Directive — Return each line of the data below verbatim; pictures are to be left out.

#####

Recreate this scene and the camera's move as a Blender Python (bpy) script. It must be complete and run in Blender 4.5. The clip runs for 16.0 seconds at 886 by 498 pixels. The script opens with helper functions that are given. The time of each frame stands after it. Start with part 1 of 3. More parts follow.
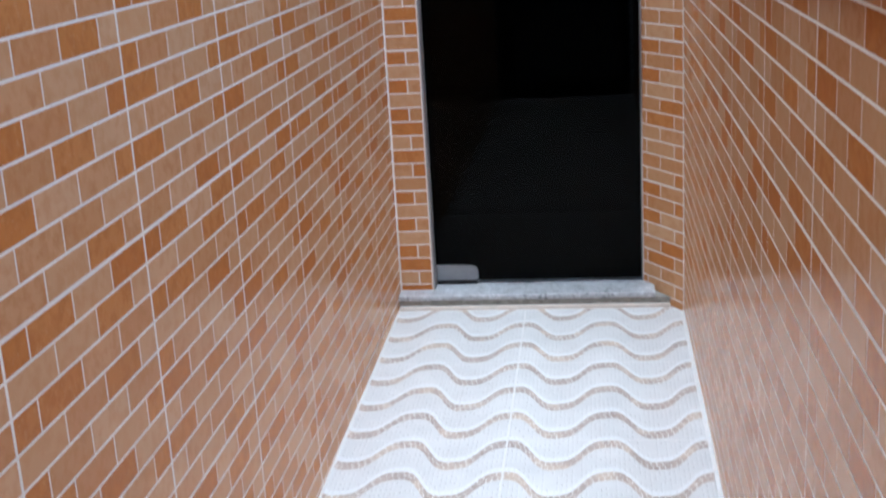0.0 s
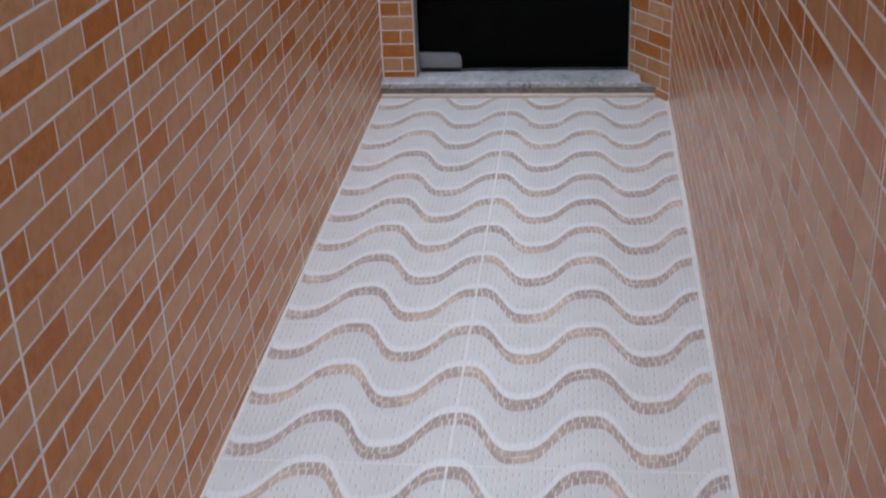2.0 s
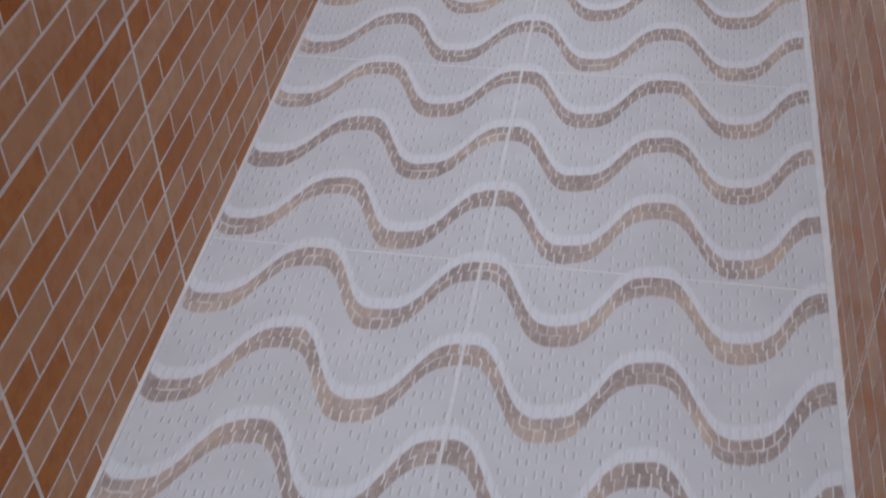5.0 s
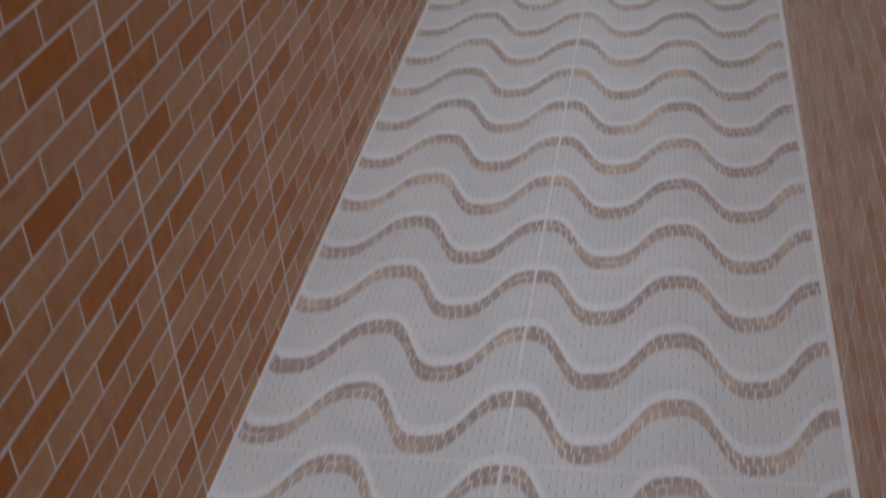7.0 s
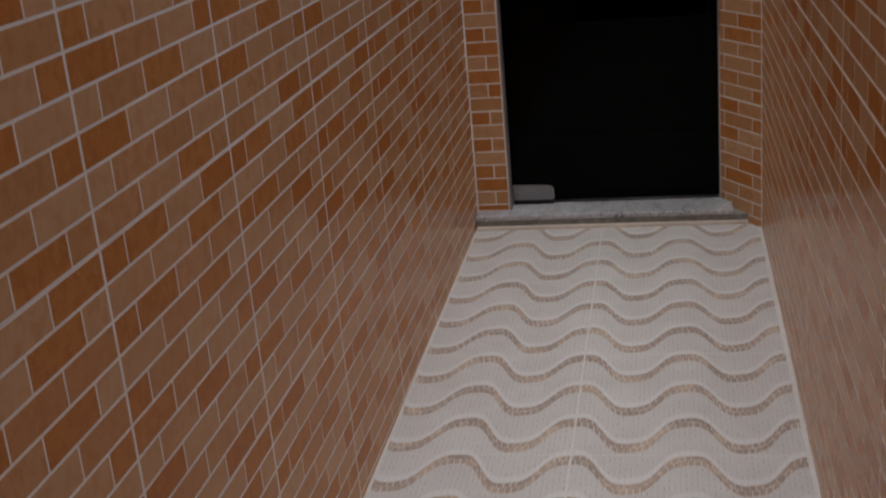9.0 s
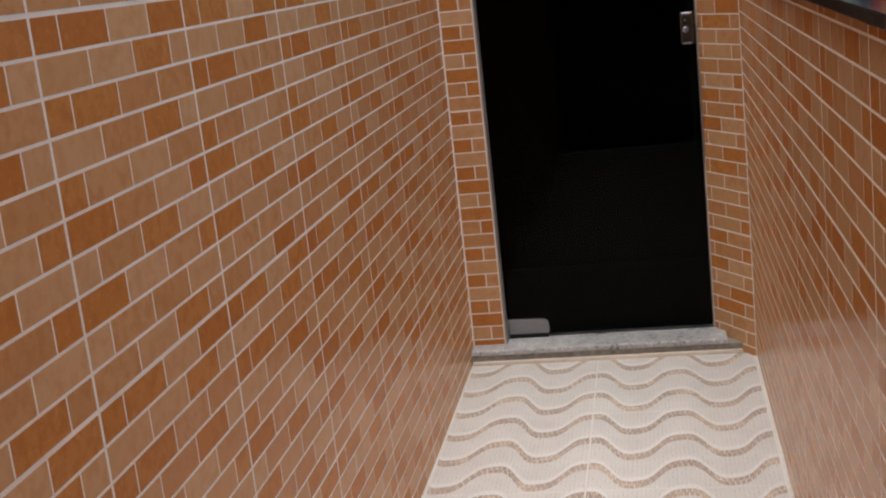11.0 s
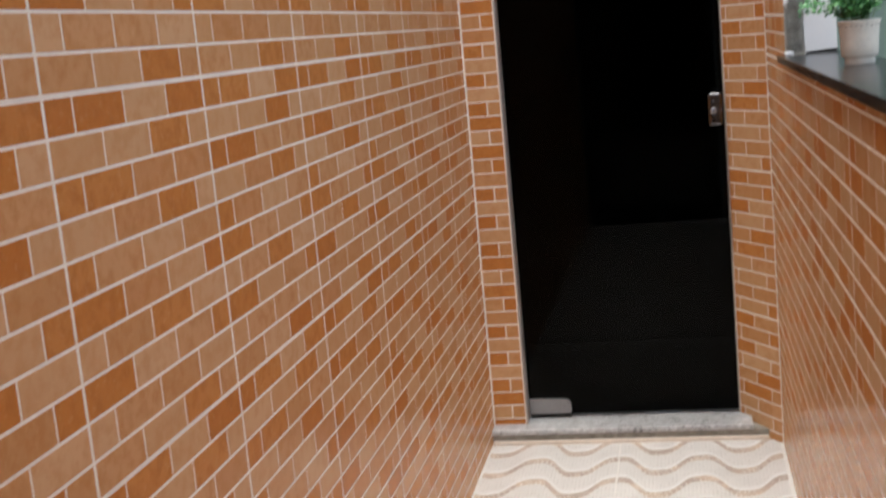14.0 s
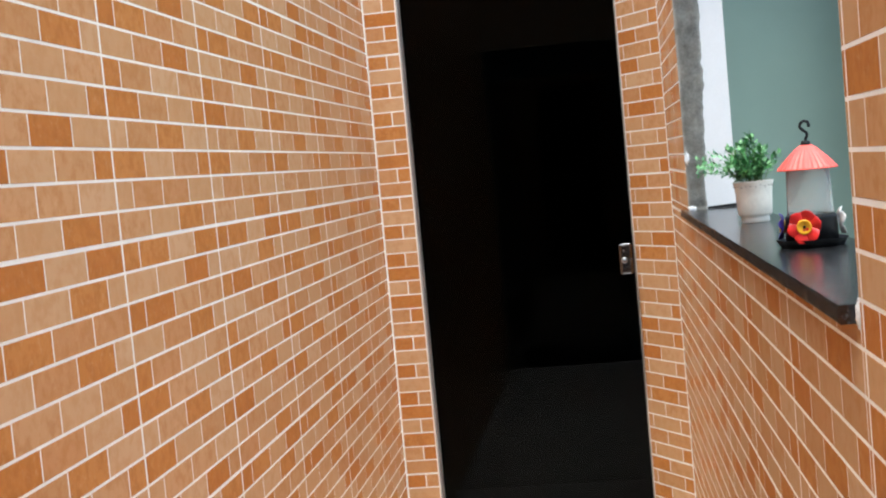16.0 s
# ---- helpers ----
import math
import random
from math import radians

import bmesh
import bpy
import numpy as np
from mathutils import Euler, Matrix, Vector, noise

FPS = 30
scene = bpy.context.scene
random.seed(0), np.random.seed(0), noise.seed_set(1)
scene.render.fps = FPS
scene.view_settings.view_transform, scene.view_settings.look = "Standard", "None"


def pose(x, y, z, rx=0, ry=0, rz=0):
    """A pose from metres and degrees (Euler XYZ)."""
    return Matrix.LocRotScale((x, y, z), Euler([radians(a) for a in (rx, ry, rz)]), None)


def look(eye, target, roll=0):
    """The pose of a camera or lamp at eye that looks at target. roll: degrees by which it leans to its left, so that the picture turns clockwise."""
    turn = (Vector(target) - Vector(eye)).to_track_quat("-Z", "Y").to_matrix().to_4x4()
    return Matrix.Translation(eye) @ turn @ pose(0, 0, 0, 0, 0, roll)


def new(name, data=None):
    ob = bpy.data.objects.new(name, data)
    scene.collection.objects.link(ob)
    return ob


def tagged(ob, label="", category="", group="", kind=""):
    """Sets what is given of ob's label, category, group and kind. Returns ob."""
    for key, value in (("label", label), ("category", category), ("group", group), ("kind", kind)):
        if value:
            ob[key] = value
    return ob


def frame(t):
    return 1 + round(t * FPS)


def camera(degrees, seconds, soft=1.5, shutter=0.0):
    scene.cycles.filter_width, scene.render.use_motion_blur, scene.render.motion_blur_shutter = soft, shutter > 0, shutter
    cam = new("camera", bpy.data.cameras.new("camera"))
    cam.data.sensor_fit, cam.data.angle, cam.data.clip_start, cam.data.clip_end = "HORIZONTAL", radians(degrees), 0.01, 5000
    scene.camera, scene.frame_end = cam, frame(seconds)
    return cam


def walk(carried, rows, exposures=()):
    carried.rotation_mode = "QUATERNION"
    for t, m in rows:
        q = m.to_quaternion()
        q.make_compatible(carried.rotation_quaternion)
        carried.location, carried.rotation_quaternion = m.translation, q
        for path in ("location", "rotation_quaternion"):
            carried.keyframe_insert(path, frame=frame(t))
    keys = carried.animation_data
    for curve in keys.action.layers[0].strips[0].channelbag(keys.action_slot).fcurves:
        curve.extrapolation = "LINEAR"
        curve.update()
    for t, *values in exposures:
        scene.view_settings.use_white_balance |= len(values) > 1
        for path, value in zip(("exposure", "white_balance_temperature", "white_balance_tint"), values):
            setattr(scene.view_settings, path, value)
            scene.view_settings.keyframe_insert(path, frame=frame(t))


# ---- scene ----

#####

Correct answer —
Recreate this scene and the camera's move as a Blender Python (bpy) script. It must be complete and run in Blender 4.5. The clip runs for 16.0 seconds at 886 by 498 pixels. The script opens with helper functions that are given. The time of each frame stands after it. Start with part 1 of 3. More parts follow.
0.0 s
2.0 s
5.0 s
7.0 s
9.0 s
11.0 s
14.0 s
16.0 s
# ---- helpers ----
import math
import random
from math import radians

import bmesh
import bpy
import numpy as np
from mathutils import Euler, Matrix, Vector, noise

FPS = 30
scene = bpy.context.scene
random.seed(0), np.random.seed(0), noise.seed_set(1)
scene.render.fps = FPS
scene.view_settings.view_transform, scene.view_settings.look = "Standard", "None"


def pose(x, y, z, rx=0, ry=0, rz=0):
    """A pose from metres and degrees (Euler XYZ)."""
    return Matrix.LocRotScale((x, y, z), Euler([radians(a) for a in (rx, ry, rz)]), None)


def look(eye, target, roll=0):
    """The pose of a camera or lamp at eye that looks at target. roll: degrees by which it leans to its left, so that the picture turns clockwise."""
    turn = (Vector(target) - Vector(eye)).to_track_quat("-Z", "Y").to_matrix().to_4x4()
    return Matrix.Translation(eye) @ turn @ pose(0, 0, 0, 0, 0, roll)


def new(name, data=None):
    ob = bpy.data.objects.new(name, data)
    scene.collection.objects.link(ob)
    return ob


def tagged(ob, label="", category="", group="", kind=""):
    """Sets what is given of ob's label, category, group and kind. Returns ob."""
    for key, value in (("label", label), ("category", category), ("group", group), ("kind", kind)):
        if value:
            ob[key] = value
    return ob


def frame(t):
    return 1 + round(t * FPS)


def camera(degrees, seconds, soft=1.5, shutter=0.0):
    scene.cycles.filter_width, scene.render.use_motion_blur, scene.render.motion_blur_shutter = soft, shutter > 0, shutter
    cam = new("camera", bpy.data.cameras.new("camera"))
    cam.data.sensor_fit, cam.data.angle, cam.data.clip_start, cam.data.clip_end = "HORIZONTAL", radians(degrees), 0.01, 5000
    scene.camera, scene.frame_end = cam, frame(seconds)
    return cam


def walk(carried, rows, exposures=()):
    carried.rotation_mode = "QUATERNION"
    for t, m in rows:
        q = m.to_quaternion()
        q.make_compatible(carried.rotation_quaternion)
        carried.location, carried.rotation_quaternion = m.translation, q
        for path in ("location", "rotation_quaternion"):
            carried.keyframe_insert(path, frame=frame(t))
    keys = carried.animation_data
    for curve in keys.action.layers[0].strips[0].channelbag(keys.action_slot).fcurves:
        curve.extrapolation = "LINEAR"
        curve.update()
    for t, *values in exposures:
        scene.view_settings.use_white_balance |= len(values) > 1
        for path, value in zip(("exposure", "white_balance_temperature", "white_balance_tint"), values):
            setattr(scene.view_settings, path, value)
            scene.view_settings.keyframe_insert(path, frame=frame(t))


# ---- scene ----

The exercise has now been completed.